• [INFORMATION SUPPLIED]
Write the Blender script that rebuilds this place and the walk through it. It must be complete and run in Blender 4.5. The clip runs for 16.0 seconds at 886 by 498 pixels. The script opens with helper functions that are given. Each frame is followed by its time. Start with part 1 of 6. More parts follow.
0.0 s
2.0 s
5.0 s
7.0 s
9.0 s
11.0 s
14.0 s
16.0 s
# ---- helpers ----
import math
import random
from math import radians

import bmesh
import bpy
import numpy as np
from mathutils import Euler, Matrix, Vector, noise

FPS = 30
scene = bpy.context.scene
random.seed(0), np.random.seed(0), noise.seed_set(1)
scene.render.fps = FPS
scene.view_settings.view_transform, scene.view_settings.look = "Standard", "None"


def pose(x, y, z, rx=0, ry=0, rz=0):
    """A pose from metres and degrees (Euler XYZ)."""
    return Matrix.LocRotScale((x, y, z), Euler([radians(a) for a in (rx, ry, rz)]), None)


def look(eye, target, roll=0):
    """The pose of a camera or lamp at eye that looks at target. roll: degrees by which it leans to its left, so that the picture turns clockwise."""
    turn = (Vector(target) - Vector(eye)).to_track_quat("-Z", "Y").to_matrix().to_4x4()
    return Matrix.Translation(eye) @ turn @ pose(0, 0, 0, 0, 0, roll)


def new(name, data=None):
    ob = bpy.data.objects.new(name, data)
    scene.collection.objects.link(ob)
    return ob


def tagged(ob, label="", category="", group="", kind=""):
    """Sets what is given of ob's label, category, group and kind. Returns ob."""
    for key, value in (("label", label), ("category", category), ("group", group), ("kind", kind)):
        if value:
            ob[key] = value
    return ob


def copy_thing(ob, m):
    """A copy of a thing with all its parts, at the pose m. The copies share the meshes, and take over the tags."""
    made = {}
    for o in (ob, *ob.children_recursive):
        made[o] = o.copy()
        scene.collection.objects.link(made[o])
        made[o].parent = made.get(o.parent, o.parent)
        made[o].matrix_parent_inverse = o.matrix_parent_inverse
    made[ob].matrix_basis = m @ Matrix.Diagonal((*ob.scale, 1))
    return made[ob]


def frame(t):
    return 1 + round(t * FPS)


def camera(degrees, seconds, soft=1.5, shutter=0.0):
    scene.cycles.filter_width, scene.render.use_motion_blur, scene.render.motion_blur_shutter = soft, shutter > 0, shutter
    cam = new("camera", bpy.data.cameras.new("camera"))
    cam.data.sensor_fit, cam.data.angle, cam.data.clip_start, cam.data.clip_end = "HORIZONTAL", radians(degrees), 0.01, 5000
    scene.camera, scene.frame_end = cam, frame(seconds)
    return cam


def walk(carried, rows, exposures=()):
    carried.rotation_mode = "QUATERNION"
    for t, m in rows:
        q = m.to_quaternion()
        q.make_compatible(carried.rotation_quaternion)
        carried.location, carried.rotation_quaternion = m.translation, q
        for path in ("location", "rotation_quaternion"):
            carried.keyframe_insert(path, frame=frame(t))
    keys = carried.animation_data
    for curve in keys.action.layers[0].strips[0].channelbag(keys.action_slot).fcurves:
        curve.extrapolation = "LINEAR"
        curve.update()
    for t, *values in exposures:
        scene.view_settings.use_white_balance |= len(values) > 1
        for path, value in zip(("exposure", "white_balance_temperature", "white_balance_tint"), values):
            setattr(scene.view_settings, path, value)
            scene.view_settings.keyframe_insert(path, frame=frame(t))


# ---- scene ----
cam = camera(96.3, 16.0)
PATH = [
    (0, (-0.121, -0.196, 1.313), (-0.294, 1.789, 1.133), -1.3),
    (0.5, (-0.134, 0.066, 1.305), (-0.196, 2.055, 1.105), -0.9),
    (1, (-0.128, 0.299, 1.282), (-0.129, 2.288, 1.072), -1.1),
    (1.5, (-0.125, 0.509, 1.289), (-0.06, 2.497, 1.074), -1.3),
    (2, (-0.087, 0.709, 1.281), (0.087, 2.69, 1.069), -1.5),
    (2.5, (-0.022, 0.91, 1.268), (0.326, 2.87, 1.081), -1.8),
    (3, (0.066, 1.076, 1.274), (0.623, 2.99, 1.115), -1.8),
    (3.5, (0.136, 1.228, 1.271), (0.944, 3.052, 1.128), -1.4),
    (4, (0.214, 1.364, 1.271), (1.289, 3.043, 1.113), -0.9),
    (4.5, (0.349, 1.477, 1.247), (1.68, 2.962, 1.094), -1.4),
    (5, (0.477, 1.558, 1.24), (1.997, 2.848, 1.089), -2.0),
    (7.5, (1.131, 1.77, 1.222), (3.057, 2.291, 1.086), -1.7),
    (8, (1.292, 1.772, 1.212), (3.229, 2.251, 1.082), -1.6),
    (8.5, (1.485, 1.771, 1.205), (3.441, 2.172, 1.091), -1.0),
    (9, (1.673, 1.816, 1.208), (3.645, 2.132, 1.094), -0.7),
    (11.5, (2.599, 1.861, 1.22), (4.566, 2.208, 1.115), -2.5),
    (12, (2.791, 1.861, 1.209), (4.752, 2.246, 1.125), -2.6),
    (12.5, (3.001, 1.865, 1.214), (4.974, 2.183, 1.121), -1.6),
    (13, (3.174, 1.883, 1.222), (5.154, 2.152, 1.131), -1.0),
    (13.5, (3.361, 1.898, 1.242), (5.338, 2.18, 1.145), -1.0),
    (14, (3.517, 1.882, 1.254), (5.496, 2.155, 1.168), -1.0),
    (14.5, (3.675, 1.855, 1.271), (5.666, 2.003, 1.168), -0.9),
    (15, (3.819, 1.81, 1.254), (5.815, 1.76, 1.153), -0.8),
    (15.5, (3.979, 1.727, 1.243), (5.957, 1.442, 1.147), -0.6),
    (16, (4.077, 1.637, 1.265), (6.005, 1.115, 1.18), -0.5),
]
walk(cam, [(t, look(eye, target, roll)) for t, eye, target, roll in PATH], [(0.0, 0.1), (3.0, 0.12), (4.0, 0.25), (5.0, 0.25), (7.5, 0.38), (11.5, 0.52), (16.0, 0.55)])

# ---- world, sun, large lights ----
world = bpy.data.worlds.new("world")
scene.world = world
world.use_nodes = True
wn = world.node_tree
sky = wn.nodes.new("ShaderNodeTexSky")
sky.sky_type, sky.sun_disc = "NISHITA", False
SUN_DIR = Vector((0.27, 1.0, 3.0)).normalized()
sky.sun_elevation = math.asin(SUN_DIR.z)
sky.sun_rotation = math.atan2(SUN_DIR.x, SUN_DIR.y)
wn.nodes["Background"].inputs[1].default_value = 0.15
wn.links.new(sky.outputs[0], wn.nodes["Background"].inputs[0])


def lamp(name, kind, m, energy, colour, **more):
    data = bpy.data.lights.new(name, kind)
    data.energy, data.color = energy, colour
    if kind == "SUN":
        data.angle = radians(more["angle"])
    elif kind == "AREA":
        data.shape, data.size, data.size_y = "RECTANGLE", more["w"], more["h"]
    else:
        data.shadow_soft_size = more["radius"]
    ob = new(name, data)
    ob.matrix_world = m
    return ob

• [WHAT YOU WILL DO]
From the line with "carried.keyframe_insert(path, frame=frame(t))" through the line with "scene.view_settings.keyframe_insert(path, frame=frame(t))", set down every line exactly and nothing besides.

• [OUTPUT OF THE EXERCISE]
            carried.keyframe_insert(path, frame=frame(t))
    keys = carried.animation_data
    for curve in keys.action.layers[0].strips[0].channelbag(keys.action_slot).fcurves:
        curve.extrapolation = "LINEAR"
        curve.update()
    for t, *values in exposures:
        scene.view_settings.use_white_balance |= len(values) > 1
        for path, value in zip(("exposure", "white_balance_temperature", "white_balance_tint"), values):
            setattr(scene.view_settings, path, value)
            scene.view_settings.keyframe_insert(path, frame=frame(t))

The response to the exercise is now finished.